Prayer is best defined as a search for God. It is an attempt to develop a relationship with the Ultimate Mystery. In his famous Rabbit novels, John Updike presents his protagonist, Rabbit, as someone who nothing he experiences is quite enough. He remains incomplete and searching. Toward the end of the novel Rabbit is Rich there is a scene that takes place at the end of day when Rabbit always felt most at peace, “the moment of the day when the light dims and the weeping cheery glows in the dark.” Rabbit insists to himself that “somewhere behind all this, there is Something or Someone that wants me to find Him.”

The writer C.S. Lewis spoke of prayer as seeking a relationship with “that unnameable something behind the sound of wild ducks flying overhead, the morning cobwebs in late summer, or the noise of falling waves.”

There is something in us that longs for God. Many experience a hunger for a deeper prayer life. The Lord was explicit and blunt in directing us against wordy prayers. “When you pray do not babble as the pagans do, for they think that by using many words they will make themselves heard. Do not be like them” (Matthew 6:5). We are cautioned against wordiness. St. Augustine wrote: “To pray at a deeper level is not the same as to pray by multiplying words…God does not seek human words” (Letter to Proba). The mystic Meister Eckhart wrote: “People make a goat of God, feeding Him on word-leaves.”

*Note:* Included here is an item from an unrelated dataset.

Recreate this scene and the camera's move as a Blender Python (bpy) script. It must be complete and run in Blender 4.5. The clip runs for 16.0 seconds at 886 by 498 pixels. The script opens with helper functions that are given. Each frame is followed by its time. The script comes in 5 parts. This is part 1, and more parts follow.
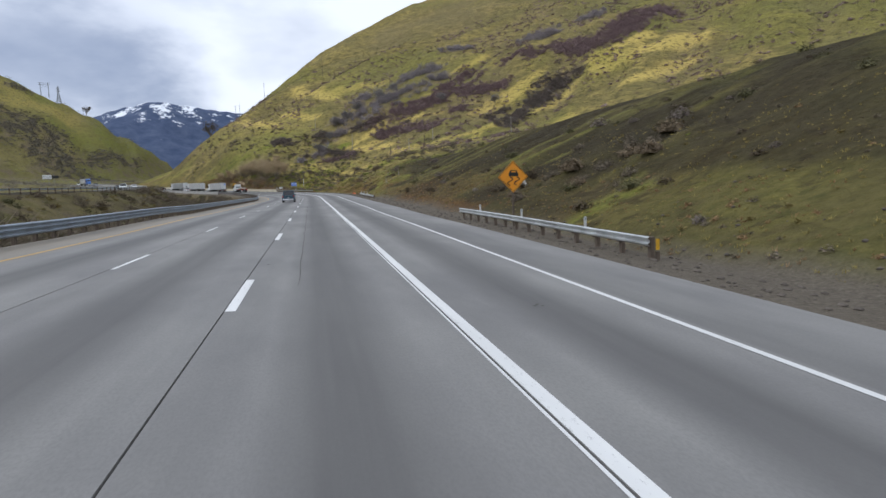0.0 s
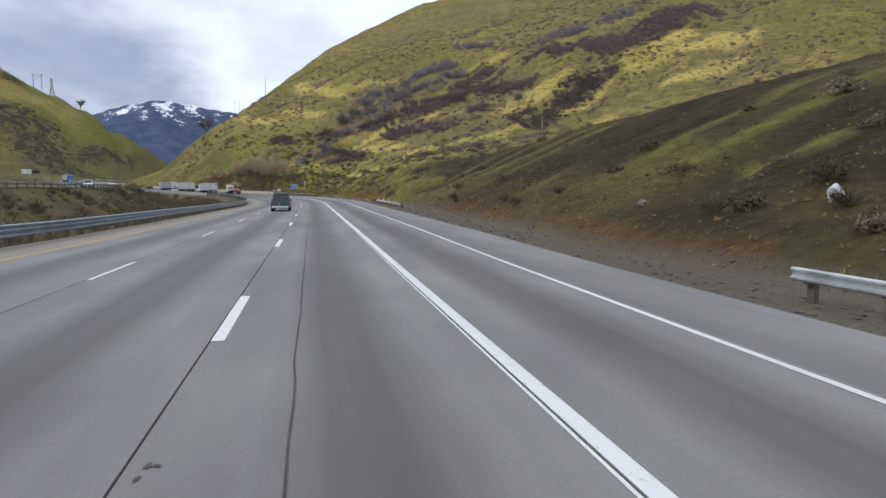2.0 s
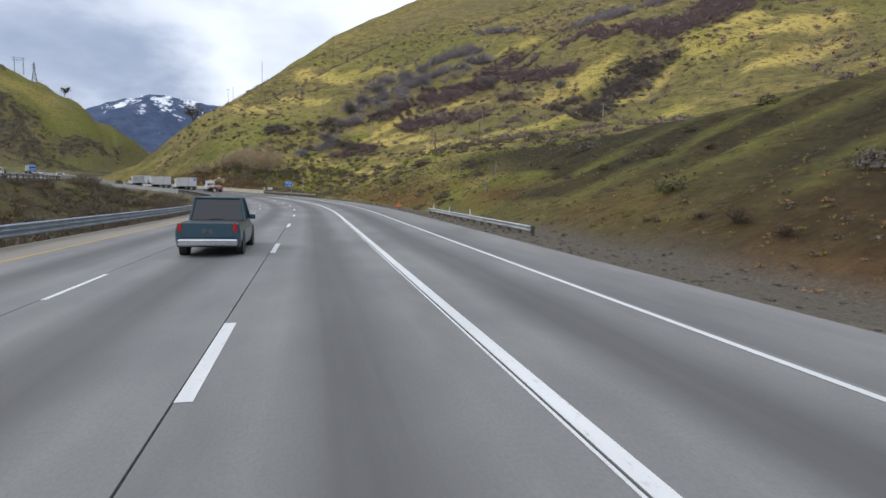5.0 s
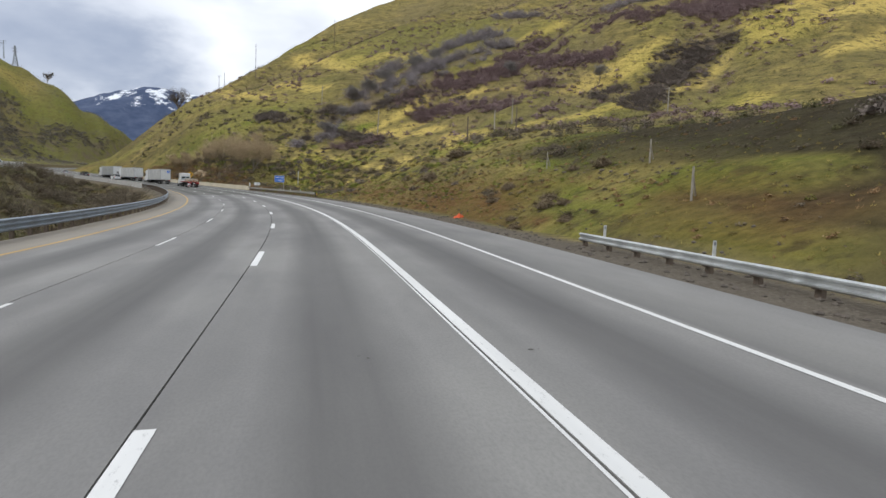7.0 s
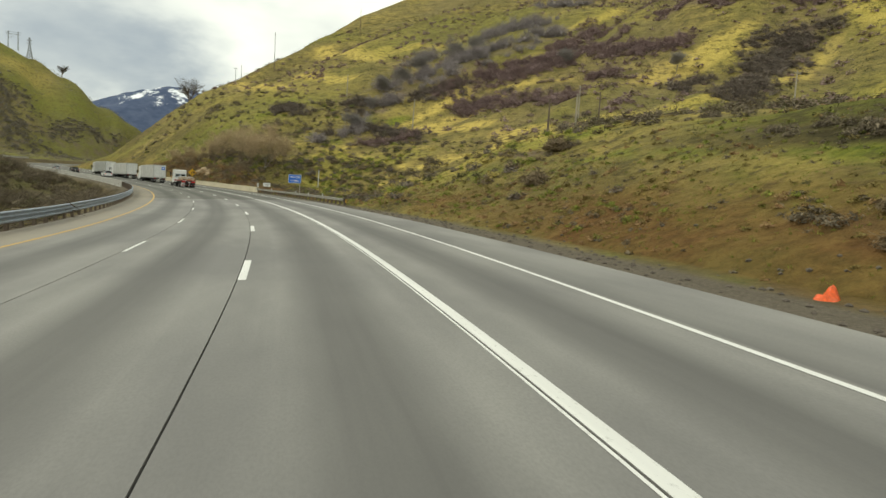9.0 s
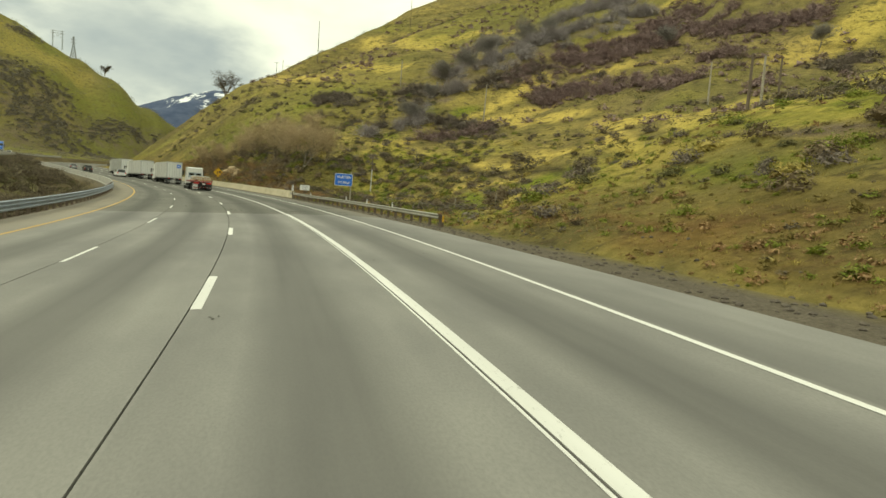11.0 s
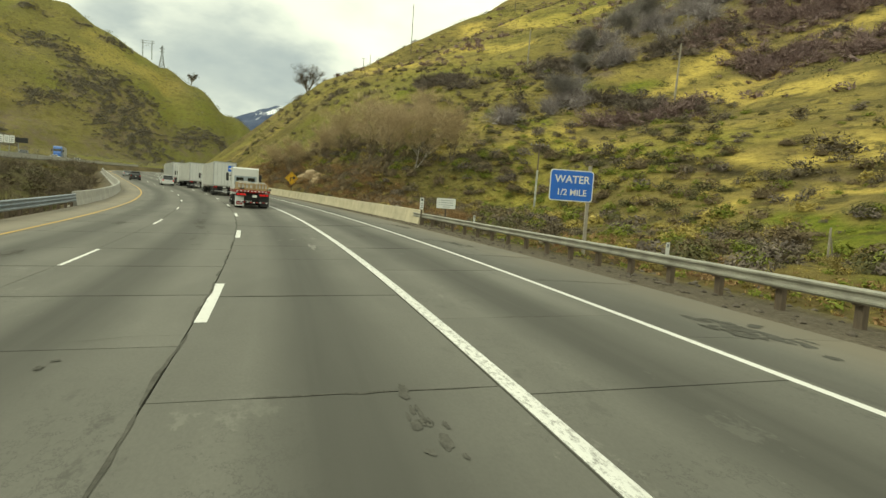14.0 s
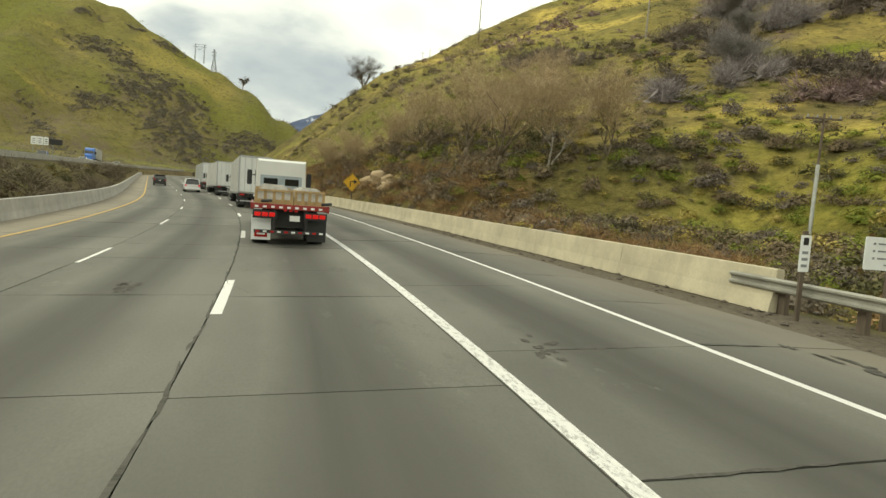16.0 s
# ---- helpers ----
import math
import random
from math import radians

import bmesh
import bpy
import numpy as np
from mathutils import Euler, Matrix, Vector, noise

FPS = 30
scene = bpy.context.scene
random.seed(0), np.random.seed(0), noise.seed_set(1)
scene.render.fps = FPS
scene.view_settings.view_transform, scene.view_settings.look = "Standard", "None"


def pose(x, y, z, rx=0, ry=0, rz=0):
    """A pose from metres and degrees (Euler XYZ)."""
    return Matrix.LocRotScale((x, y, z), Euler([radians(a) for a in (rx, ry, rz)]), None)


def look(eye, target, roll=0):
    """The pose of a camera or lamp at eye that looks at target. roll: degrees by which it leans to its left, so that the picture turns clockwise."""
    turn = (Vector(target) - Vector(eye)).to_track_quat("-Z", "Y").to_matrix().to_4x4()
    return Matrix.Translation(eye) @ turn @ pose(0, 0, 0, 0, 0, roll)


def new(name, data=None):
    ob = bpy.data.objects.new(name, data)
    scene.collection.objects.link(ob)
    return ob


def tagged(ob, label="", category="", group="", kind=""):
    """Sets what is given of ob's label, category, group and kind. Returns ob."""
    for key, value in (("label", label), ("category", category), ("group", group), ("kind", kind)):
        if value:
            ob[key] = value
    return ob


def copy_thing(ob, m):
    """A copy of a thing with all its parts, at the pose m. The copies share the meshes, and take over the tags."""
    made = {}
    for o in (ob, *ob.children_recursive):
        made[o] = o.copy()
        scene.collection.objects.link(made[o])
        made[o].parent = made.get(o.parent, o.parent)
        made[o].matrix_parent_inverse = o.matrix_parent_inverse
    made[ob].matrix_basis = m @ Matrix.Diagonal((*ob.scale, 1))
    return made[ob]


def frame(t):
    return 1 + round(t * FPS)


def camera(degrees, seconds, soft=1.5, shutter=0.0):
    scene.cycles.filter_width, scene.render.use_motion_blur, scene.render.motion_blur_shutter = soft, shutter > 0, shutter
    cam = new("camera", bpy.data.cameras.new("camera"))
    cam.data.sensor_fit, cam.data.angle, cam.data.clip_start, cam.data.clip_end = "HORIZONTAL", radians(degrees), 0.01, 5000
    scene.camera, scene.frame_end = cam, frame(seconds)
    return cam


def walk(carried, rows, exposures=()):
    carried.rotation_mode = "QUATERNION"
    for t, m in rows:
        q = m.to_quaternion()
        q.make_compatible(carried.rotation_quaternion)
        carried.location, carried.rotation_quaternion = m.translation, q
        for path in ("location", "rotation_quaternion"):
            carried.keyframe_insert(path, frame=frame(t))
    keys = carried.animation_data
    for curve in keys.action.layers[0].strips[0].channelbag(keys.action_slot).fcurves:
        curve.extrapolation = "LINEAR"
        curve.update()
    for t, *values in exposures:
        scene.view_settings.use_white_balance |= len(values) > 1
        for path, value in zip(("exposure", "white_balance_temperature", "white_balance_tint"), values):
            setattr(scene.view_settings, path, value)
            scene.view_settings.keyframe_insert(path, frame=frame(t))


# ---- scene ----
cam = camera(72.3, 16.0)
PATH = [
    (0, (1.435, 0.796, 2.134), (1.907, 2.727, 1.922), -1.81),
    (0.5, (1.662, 8.987, 2.176), (2.137, 10.918, 1.962), -1.72),
    (1, (1.858, 16.190, 2.179), (2.327, 18.122, 1.961), -1.39),
    (1.5, (2.021, 24.447, 2.158), (2.497, 26.377, 1.935), -0.33),
    (2, (2.199, 32.037, 2.139), (2.673, 33.970, 1.949), -0.27),
    (2.5, (2.439, 39.773, 2.158), (2.922, 41.703, 1.956), -0.48),
    (3, (2.670, 47.634, 2.164), (3.157, 49.563, 1.966), -0.23),
    (3.5, (2.800, 55.550, 2.140), (3.303, 57.475, 1.934), 0.35),
    (4, (2.964, 62.661, 2.160), (3.448, 64.593, 1.978), 0.93),
    (6.5, (4.101, 103.960, 2.216), (4.590, 105.890, 2.032), 1.60),
    (7, (4.333, 112.067, 2.222), (4.828, 113.997, 2.039), 2.19),
    (7.5, (4.488, 119.990, 2.252), (4.980, 121.920, 2.072), 2.44),
    (8, (4.579, 128.360, 2.273), (5.054, 130.295, 2.098), 2.52),
    (8.5, (4.558, 136.032, 2.289), (5.018, 137.971, 2.118), 2.97),
    (11, (2.925, 176.419, 2.439), (3.243, 178.387, 2.277), 3.94),
    (11.5, (2.085, 184.370, 2.492), (2.356, 186.345, 2.333), 3.82),
    (12, (1.175, 191.639, 2.539), (1.399, 193.620, 2.374), 3.24),
    (12.5, (0.055, 198.870, 2.584), (0.233, 200.856, 2.418), 3.33),
    (13, (-1.421, 206.897, 2.649), (-1.283, 208.886, 2.495), 3.96),
    (13.5, (-2.718, 213.689, 2.736), (-2.617, 215.681, 2.581), 3.80),
    (14, (-4.269, 220.728, 2.772), (-4.204, 222.721, 2.621), 3.86),
    (14.5, (-5.947, 227.782, 2.886), (-5.931, 229.777, 2.743), 3.83),
    (15, (-7.867, 235.175, 2.938), (-7.878, 237.170, 2.798), 4.39),
    (15.5, (-9.643, 241.684, 2.985), (-9.696, 243.677, 2.827), 3.54),
    (16, (-11.622, 248.236, 3.119), (-11.712, 250.229, 2.976), 3.98),
]
EXPOSURES = [(0, -0.48, 5750, 11), (4, -0.45, 5800, 11), (7, -0.36, 6100, 10), (8, -0.33, 6650, 3), (9.5, -0.28, 7400, -5), (11, -0.23, 8150, -12), (13.5, -0.17, 8100, -14), (16, -0.08, 7650, -5)]
SKY, SUN = 1.03, 1.4
DASH_A, DASH_B = 11.6, 3.4
walk(cam, [(t, look(eye, target, roll)) for t, eye, target, roll in PATH], EXPOSURES)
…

We can grow tired of words. Sometimes one can feel that our church services are awash with words, verbosity. This can lead to such monstrosities of language as “Mother inviolate” and “singular vessel of devotion.”

Not all prayer involves saying prayers. Jesus spent whole nights in prayer. “In those days he departed to the mountain to pray and he spent the night in prayer to God” (Luke 6:12). It is unlikely he spent the night uttering words.

It was John of the Cross who stated that “silence is God’s first language.” Prayer often involves wordless attention, just being there, quietly gathered in God’s presence. “Stay quiet before the Lord, and wait longingly for Him” (Psalm 37:7). We need to build times of silence into our lives. Without silence there can be no interior life. We need to fast from too much togetherness and enjoy more solitude and silence. Solitude and silence are the sine qua non of contemplative prayer. Isaiah tells us to “be still and know that I am God.” The way of contemplation is found in all the great religions. It is practiced in Hinduism and Buddhism, among the Sufis in Islam, and is part of the Hasidic movement in Judaism.

If someone has a true experience of contemplative prayer, nothing else really satisfies anymore. Many people these days are experiencing a hunger for something more than a spirituality of devotions. Life causes one to examine one’s ideas of holiness. One tends not to see it as bound up with merit and reward; that’s part of the childhood of the spiritual life.

Close contact with worldly people often arouses a longing for the spiritual. We feel at times a certain weariness with the world.

A truth of the spiritual life is that “no one can come to me unless the Father draw him/her.” God takes the initiative. We do not get to God by our own efforts; God comes to us. John of the Cross stressed that no two people travel the exact same route to God. God has varied ways and methods to draw people to Himself. In the end, an individual is found by God.

Lately it has dawned on me that God is seeking me. For the first time, I truly believe this to be so. I look over my past and have a sense of God’s persistent pursuit. A mature spiritual life eventually feels much more like Someone has found you.